A feeling of humiliation and fear of a poor credit rating often keep Americans, including those in Wisconsin, from filing for bankruptcy, even though most people end up far better off financially. Some of this resistance to filing for personal bankruptcy comes from a lack of information or ideas that turn out to be untrue. One of the most commonly misunderstood topics is encumbered assets.

What is an encumbered asset? Anytime a potential borrower lists an item as collateral when taking out a loan, that item becomes encumbered or tied up and unavailable for disposal by its owner until the loan has been paid off. For instance, when a homeowner secures a second mortgage loan to make home improvements, he or she typically puts up the house as collateral and the loaning party thus has a financial stake in that property until the second mortgage loan is paid off.

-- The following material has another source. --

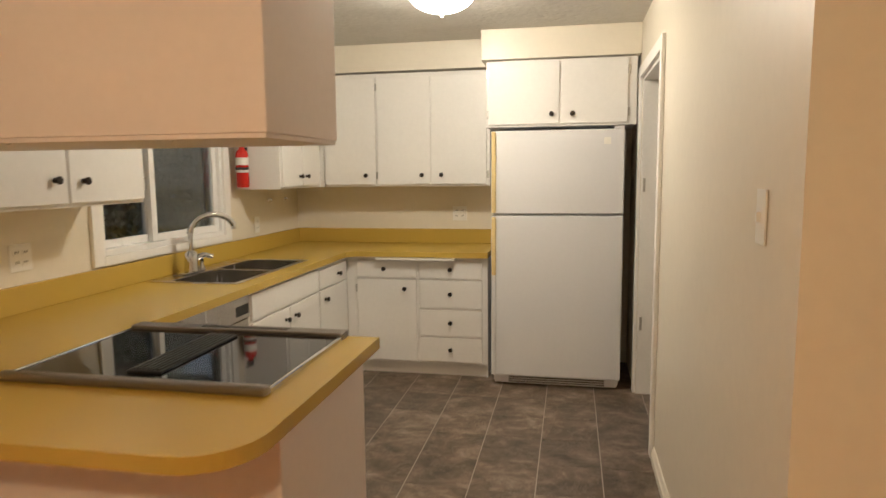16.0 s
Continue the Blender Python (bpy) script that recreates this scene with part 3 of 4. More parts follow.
def fireplace():
    f = thing("fireplace", "brown brick fireplace with dark wooden mantel and raised hearth", "fireplace", ((FX0 + FX1) / 2, BW, 0))
    z0, z1 = 0.13, 1.40
    ix0, ix1, iz1 = -1.11, 0.11, 0.92
    for c in ((FX0 + 0.003, ix0, FB + 0.007, z0, z1), (ix1, FX1 - 0.003, FB + 0.007, z0, z1), (ix0, ix1, FB + 0.007, iz1, 1.075), (ix0, ix1, FB + 0.007, 1.245, z1),
              (ix0, -0.99, FB + 0.007, 1.075, 1.245), (-0.03, ix1, FB + 0.007, 1.075, 1.245), (-0.99, -0.03, FB + 0.11, 1.075, 1.245)):
        part("mortar", cbox(c[0], c[1], c[2], BW - 0.002, c[3], c[4]), "mortar", f, "grey mortar joints")
    rows = 16
    rh = (z1 - z0) / rows
    rnd = random.Random(4)
    cache = {}

    def lay(xa, xb, zc, h):
        w = round(xb - xa, 3)
        key = (w, h)
        if key not in cache:
            cache[key] = brick_mesh(w, 0.10, h)
        ob = new("brick", cache[key])
        ob.location = ((xa + xb) / 2, FB + rnd.uniform(-0.002, 0.003), zc)
        ob.parent = f
        ob.matrix_parent_inverse = Matrix.Translation(-f.location)

    pitch = 0.2
    for r in range(rows):
        zc = z0 + (r + 0.5) * rh
        x = FX0 - (0.1 if r % 2 else 0.0)
        while x < FX1 - 0.02:
            a, b = max(x, FX0), min(x + pitch - 0.009, FX1)
            x += pitch
            spans = [(a, b)]
            if zc < iz1 + 0.01:
                spans = [(a, min(b, ix0 + 0.02)), (max(a, ix1 - 0.02), b)]
            elif 1.07 < zc < 1.25:
                spans = [(a, min(b, -0.995)), (max(a, -0.025), b)]
            for p, q in spans:
                if q - p > 0.025:
                    lay(p, q, zc, round(rh - 0.009, 4))
    for i in range(10):
        xa = -0.9605 + i * 0.093
        lay(xa, xa + 0.0635, 1.160, 0.168)
    # hearth: polished slab with angled ends, on a row of bricks
    part("hearth_slab", prism(bmesh.new(), [(-1.49, 3.46), (0.38, 3.46), (0.46, 3.57), (0.51, FB + 0.02), (-1.535, FB + 0.02), (-1.53, 3.50)], "Z", 0.085, 0.132, 0.008), "slab", f, "dark polished hearth slab")
    part("hearth_core", prism(bmesh.new(), [(-1.46, 3.508), (0.352, 3.508), (0.424, 3.60), (0.466, FB), (-1.49, FB), (-1.49, 3.54)], "Z", 0.0, 0.085), "mortar", f)
    hb = brick_mesh(0.186, 0.06, 0.074, "hearth_brick", "dark_brick")
    for i in range(9):
        ob = new("hearth_brick", hb)
        ob.location = (-1.385 + i * 0.2, 3.503, 0.0415)
        ob.parent, ob.matrix_parent_inverse = f, Matrix.Translation(-f.location)
    for x, y, a in ((0.395, 3.55, 52), (0.445, 3.73, 85), (0.463, 3.93, 85)):
        ob = new("hearth_brick", hb)
        ob.location, ob.rotation_euler = (x, y, 0.0415), (0, 0, radians(a))
        ob.parent, ob.matrix_parent_inverse = f, Matrix.Translation(-f.location)
    # mantel: shelf with a stepped cornice below
    prof = [(BW - 0.003, 1.40), (4.145, 1.40), (4.14, 1.425), (4.11, 1.435), (4.095, 1.455), (4.06, 1.47), (4.05, 1.478), (4.05, 1.50), (BW - 0.003, 1.50)]
    bm = prism(bmesh.new(), prof, "X", FX0 - 0.028, FX1 + 0.012)
    box(bm, FX0 - 0.05, FX1 + 0.04, 4.035, BW - 0.003, 1.4785, 1.502, 0.004)
    part("mantel", bm, "mantel", f, "dark stained wooden mantel shelf with moulding")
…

What happens if a loan is not paid off according to its contract terms? In these cases, a creditor can take action against a debtor. Some creditors obtain liens against a debtor's assets either because they have won a lawsuit against the debtor. The law also provides the possibility for an automatic lien for certain claims such as taxes or purchases that have not yet been paid off.

What are oversecured and undersecured loans? If the collateral assets are worth more than the secured debt, the loan is considered oversecured and the creditor is only entitled to the original amount loaned. When loans are undersecured, creditors can file additional claims to equal the total original amount loaned to the debtor. This is usually seen when a debtor files for bankruptcy.

In most cases, a debtor is better off consulting a legal professional who understands the complications and can find a solution that benefits the bankruptcy filer.